The Healing Powers Of Tea, by Cal Orey
[Note: This book was provided free of charge by Net Gallery/Kensington Books/Citadel. All thoughts and opinions are my own.]
Most people who know me are aware of my fondness for drinking tea and, from time to time, reading and writing about it . My long store of fond memories about tea include many experiences drinking the sun tea that my grandmother would brew in preparation of my arrival home from school, enjoying a fine afternoon tea in Port of Spain, Trinidad as a child on my first trip abroad, and shopping for herbal teas as gifts for friends and families. Although I do not consider myself a tea snob, I do have definite opinions about what teas I prefer and have had the chance to drink a wide variety of teas and tisanes over the course of my life and have viewed my own personal reactions to those teas as experiments. By and large, I drink mostly what Americans call black teas, although there are quite a few herbal teas that I am fond of as well, especially those which calm anxiety and aid in sleep, both of which are longstanding difficulties I have faced in the course of my life.
In terms of its contents, this book has a lot to offer. After a foreword about sweet tea, the first two chapters of this book look at tea time in the power of tea and the ancient traditions of tea. The next three chapters serve as a testimonial of sorts for the health benefits of black tea. After this come three chapters that look at the health benefits of white tea, a more obscure and costly drink that might be out of reach for many but not for the hipsters that are this author’s target audience. Three chapters then look at the health benefits of other types of tea–green tea, red tea, and herbal teas. The fifth part of the book contains three chapters on the properties of tea that in the eyes of the author make it a suitable accompaniment to the Mediterranean diet, help people lose weight, and reduce the effects of aging. The sixth part of the book looks at tea cures and home remedies, while three chapters follow giving speculations on the part of the author about the future of tea. The book closes with two chapters on recipes that accompany or are infused by tea (some of which are included in other chapters), along with tea resources for those curious about knowing more. Each chapter contains a variety of contents including recipes, personal stories, interviews, and points to ponder and steep on at the end.

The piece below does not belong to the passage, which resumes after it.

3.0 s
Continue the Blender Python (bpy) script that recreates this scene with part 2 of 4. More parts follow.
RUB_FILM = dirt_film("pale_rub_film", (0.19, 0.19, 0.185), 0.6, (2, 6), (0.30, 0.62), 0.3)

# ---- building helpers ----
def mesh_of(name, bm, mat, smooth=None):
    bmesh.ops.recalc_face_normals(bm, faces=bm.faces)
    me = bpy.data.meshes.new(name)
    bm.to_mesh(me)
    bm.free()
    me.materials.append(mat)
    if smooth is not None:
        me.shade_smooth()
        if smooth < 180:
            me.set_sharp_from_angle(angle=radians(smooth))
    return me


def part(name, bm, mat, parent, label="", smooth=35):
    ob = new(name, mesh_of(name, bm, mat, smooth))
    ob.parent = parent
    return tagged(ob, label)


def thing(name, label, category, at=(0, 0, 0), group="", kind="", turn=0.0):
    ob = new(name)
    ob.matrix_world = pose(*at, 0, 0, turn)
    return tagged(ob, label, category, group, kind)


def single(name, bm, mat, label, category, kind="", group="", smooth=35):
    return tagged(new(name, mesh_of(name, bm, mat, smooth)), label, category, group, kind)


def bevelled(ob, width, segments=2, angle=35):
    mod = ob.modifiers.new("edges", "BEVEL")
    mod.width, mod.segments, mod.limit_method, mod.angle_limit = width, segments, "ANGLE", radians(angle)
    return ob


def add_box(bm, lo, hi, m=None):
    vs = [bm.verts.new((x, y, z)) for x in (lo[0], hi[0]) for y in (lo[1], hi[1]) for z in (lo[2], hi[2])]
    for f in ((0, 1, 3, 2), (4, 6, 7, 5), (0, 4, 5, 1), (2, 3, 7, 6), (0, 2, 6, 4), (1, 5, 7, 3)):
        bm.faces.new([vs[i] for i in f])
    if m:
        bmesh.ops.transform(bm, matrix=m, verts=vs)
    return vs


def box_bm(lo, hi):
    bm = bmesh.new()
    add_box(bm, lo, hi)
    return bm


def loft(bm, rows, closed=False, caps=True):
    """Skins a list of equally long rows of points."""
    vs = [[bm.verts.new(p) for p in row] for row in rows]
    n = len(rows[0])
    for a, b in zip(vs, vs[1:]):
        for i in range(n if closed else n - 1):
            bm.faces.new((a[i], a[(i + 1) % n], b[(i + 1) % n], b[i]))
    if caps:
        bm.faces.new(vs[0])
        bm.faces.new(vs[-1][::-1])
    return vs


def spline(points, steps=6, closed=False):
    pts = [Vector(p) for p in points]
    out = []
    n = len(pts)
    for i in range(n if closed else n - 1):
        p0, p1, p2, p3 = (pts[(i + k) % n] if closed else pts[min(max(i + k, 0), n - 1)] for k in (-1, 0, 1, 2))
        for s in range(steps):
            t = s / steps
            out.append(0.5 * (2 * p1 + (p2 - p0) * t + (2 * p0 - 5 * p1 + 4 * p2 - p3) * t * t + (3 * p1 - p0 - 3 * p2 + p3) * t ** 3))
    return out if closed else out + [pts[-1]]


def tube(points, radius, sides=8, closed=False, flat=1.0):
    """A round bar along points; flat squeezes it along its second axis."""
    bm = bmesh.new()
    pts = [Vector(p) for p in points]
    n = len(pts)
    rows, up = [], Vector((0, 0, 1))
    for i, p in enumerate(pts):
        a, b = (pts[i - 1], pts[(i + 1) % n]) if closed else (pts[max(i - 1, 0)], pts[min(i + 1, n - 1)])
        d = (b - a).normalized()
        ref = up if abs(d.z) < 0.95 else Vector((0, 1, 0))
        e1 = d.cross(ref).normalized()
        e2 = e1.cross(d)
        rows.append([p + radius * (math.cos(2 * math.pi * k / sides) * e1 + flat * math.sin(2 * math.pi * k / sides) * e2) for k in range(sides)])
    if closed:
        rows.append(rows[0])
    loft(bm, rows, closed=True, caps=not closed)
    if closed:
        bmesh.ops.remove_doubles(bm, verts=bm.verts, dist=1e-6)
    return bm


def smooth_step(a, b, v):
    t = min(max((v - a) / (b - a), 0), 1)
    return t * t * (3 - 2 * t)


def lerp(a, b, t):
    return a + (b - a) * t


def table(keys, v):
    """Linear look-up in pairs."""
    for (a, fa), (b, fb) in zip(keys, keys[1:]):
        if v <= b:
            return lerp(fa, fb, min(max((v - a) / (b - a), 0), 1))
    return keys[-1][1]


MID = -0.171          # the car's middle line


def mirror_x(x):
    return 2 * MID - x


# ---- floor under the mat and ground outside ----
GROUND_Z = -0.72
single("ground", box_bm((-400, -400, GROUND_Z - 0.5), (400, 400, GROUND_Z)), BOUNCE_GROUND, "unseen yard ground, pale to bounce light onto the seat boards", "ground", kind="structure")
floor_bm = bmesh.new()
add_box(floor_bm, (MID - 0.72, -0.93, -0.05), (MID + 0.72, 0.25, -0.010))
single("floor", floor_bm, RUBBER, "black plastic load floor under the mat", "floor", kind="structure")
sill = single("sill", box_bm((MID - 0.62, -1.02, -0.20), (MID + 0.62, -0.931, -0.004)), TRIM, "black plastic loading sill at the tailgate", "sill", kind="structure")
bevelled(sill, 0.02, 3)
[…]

This book is a reasonably comprehensive and chatty look at the benefits of teas from someone who modestly does not consider herself to be a tea expert but who clearly knows enough about teas to have her own opinions and her own evangelical fervor about a wide variety of teas. Her ecumenical attitude towards teas and tisanes allows her occasionally irritating and Progressive sentiments to go down a bit easier, and thankfully she does not harp on matters of cultural politics although they do appear from time to time as she praises progressive tea drinkers, especially of the younger generation. This book was written in a good style for the sort of work it is, and given the quality of this book, it appears likely that I will enjoy reading some of her other volumes about the health benefits of olive oil, vinegar, honey, chocolate, and other foods that I am fond of eating and choose to eat because of their health benefits given my own particularly challenging situation. As someone afflicted with a great deal of inflammatory problems–namely an excessively sensitive digestive system and intermittent but serious gout–the anti-inflammatory properties of tea are something that I have long appreciated. This book strives to avoid crossing over the line that would lead it to be viewed as favoring snake oil cures but the author clearly views diet (and exercise) as vital elements of a healthy life and seems particularly fond of Mediterranean and East Asian dietary pathways. Take it or leave it, as you wish.